In Debney’s cues, he often weaves in short melodies from a plethora of hit tunes by many songwriters.
“For me, what’s interesting about Debney’s score is how, I don’t want to say it’s hilarious in a way that it’s not serious music, but it is very comedic in a way,” he said. “It’s almost like an operetta, if that makes sense.”
Elf’s soundtrack isn’t like a more traditional score. In places it’s more like a pop-culture mixtape. Across the 97 minutes of Elf, the live orchestra provides only about 30 minutes of music. At various times, Young will stop conducting while the audio track plays short sections from original recordings by Louis Prima, Eartha Kitt, Bing Crosby, Frank Sinatra, and others.
For their parts, the conductor and each member of the orchestra wear earbuds to listen to a click track to help them keep each cue in sync with the film.
However, Elf presents particular challenges because, like last year’s production of The Muppet Christmas Carol, characters on the screen sing. Young has to lead the orchestra in following the singers on screen.
Elf goes even further, as there is some jazz scat singing and whistling that’s “burned into” the audio track.
“I think what is challenging is that the whistling and the click track and the singing and the orchestra parts don’t always link together,” Young said. “I don’t know if there was some weird editing that happened in this film, but there’s times where I’m going to have to tell the orchestra, ‘Ignore the click track. Watch me. Ignore the singing. Watch me.’ ”
As for what makes Debney’s score most interesting, Young says it’s his use of percussion.
“Now, normally you do like a John Williams score, and the percussion, it’s either A) a very atmospheric, spooky setting, like Raiders of the Lost Ark, first act, or B) a very driving chase, with drums,” pounding out staccato rhythms.
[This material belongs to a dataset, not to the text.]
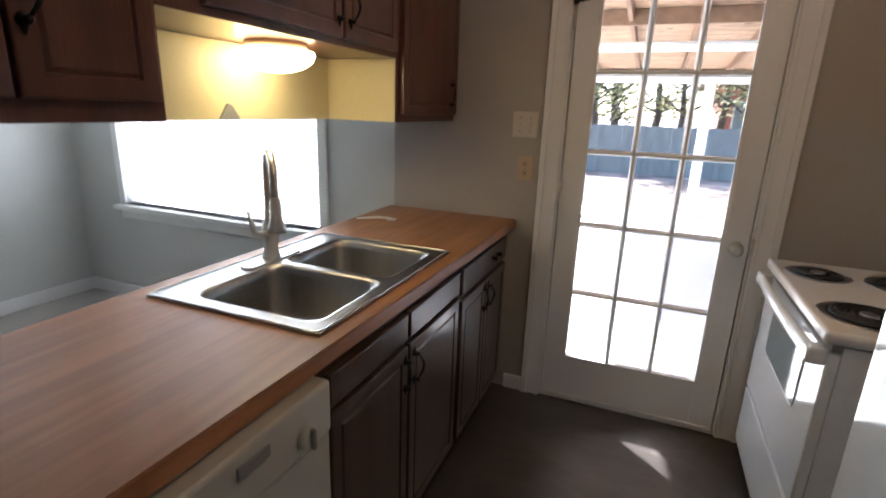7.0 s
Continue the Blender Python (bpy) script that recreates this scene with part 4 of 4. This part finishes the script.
porch()
t = thing("fluorescent_light", (0.1, 1.65, 2.45), "long white strip light hung under the porch roof", "strip light")
part("housing", box(B(), -0.95, 0.93, 1.62, 1.70, 1.875, 1.90, 0.004), TRIM, t)
part("tube", rod(B(), (-0.92, 1.66, 1.858), (0.90, 1.66, 1.858), 0.017), TUBE, t)
for x in (-0.8, -0.5):
    part("hanger", rod(B(), (x, 1.66, 1.90), (x, 1.66, 2.52), 0.004), IRON, t)


def fence():
    f = thing("fence", (1, 14.3, -0.32), "tall weathered grey-green board fence across the yard", "fence")
    me = mesh_of("board", box(B(), -0.0712, 0.0712, -0.01, 0.01, 0, 1.45), FENCEW)
    rng = random.Random(5)
    for i in range(150):
        b = new("board", me)
        b.parent = f
        b.matrix_basis = pose(-10 + i * 0.142, rng.uniform(-0.006, 0.006), rng.uniform(-0.03, 0.01), 0, rng.uniform(-0.5, 0.5), 0)
    for z in (0.3, 1.2):
        part("rail", box(B(), -9.1, 12.4, 14.315, 14.36, z - 0.36, z - 0.27), FENCEW, f)


fence()


def tree(x, y, h, r, seed):
    rng = random.Random(seed)
    t = thing("tree", (x, y, -0.32), "tall thin-crowned yard tree behind the fence", "tree", "trees beyond the fence")
    bm = B()
    pts, p = [], Vector((x, y, -0.32))
    for i in range(9):
        pts.append(p.copy())
        p += Vector((rng.uniform(-0.12, 0.12), rng.uniform(-0.1, 0.1), h / 8))
    tube(bm, pts, [r * (1 - 0.1 * i) for i in range(9)], 10)
    tips = []
    for i in range(16):
        k = rng.randint(2, 7)
        a = rng.uniform(0, 6.28)
        q = [pts[k]]
        for j in range(1, 5):
            q.append(pts[k] + Vector((math.cos(a), math.sin(a), 0.55)) * (0.45 * j) + Vector((rng.uniform(-.15, .15), rng.uniform(-.15, .15), rng.uniform(-.15, .15))))
        tube(bm, q, [r * 0.35 * (1 - 0.2 * j) for j in range(5)], 6)
        tips += q[1:]
    part("trunk", bm, BARK, t)
    verts, faces = [], []
    o = Vector((x, y, -0.32))
    for c in tips:
        for _ in range(14):
            d = Vector((rng.gauss(0, .38), rng.gauss(0, .38), rng.gauss(0, .3)))
            u = Vector((rng.uniform(-1, 1), rng.uniform(-1, 1), rng.uniform(-1, 1))).normalized() * 0.09
            v = u.orthogonal().normalized() * 0.05
            n = len(verts)
            verts += [c + d - u - o, c + d + v - o, c + d + u - o, c + d - v - o]
            faces.append((n, n + 1, n + 2, n + 3))
    me = bpy.data.meshes.new("crown")
    me.from_pydata(verts, [], faces)
    me.materials.append(LEAF)
    cr = new("crown", me)
    cr.parent = t


rng = random.Random(11)
for i in range(19):
    tree(-7 + i * 1.05 + rng.uniform(-0.5, 0.5), rng.uniform(15.6, 23), rng.uniform(6, 9), rng.uniform(0.12, 0.22), 20 + i)


def far_house():
    h = thing("house", (6.5, 27, -0.32), "distant red-brick house half hidden behind trees", "house")
    part("wall", box(B(), 3.2, 11, 25, 31, -0.32, 2.9), BRICKR, h)
    part("roof", prism(B(), [(24.6, 2.9), (31.4, 2.9), (28, 5.0)], "x", 2.1, 11.4), ROOFG, h)
    for x in (3.6, 6.2, 9):
        w = part("window", box(B(), x, x + 1.0, 24.96, 25.0, 0.9, 2.2), TRIM, h)
        part("pane", box(B(), x + 0.06, x + 0.94, 24.94, 24.96, 0.96, 2.14), OVENGLASS, w)


far_house()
“But in this film, it being a Christmas film especially, all of the percussion is very atmospheric. And there’s a lot of mark tree, and bell tree,” which create ethereal high-pitched washes of sound. “I find that his orchestration in the percussion department is unique in a way that if I heard one of his other films, I would say, ‘That’s probably John Debney,’ because I think every composer has a thumbprint.”
Debney is skillful in his use of the celesta, an acoustic keyboard instrument that plays bells. Tchaikovsky pioneered the celesta in his ballet The Nutcracker way back in 1892, and Debney uses the same kind of flourishes.
Young revealed he will spend about 200 hours studying Debney’s score and practicing before he arrives in Fort Wayne for two days of rehearsals with the orchestra to conduct the performance.
He says that of the 30-odd films he’s conducted, some take as little as 100 hours of preparation. But when he performed Stanley Kubrick’s 2001: A Space Odyssey, he had to spend twice as much time as he will on Elf.
Fort Wayne and beyond
Film with orchestra has rapidly become a tradition around the world. Young says that in the U.S., it’s coming down to three films for the holidays: either Frank Capra’s It’s a Wonderful Life (1946), with score by Dimitri Tiomkin, Chris Columbus’ Home Alone (1990), with score by John Williams, or Favreau’s Elf.
Young makes no secret that Home Alone is his favorite; he gets to conduct an orchestra and a choir.
After Fort Wayne, Young will be conducting a new Star Wars in Concert revue in Los Angeles, Home Alone in Kansas City, Missouri, and again in Reykjavík, Iceland, and Harry Potter and the Half-Blood Prince in Rome. In January he’s doing a classical concert for the BBC in London, and then on to his debut in Singapore with another Harry Potter film.
Back here in Fort Wayne, if you listen for all the details in the music, or if you just want to enjoy the heartwarming comedy on the screen, Elf is a great holiday outing.
As Buddy the elf would say, “Don’t be a cotton-headed ninny muggins.”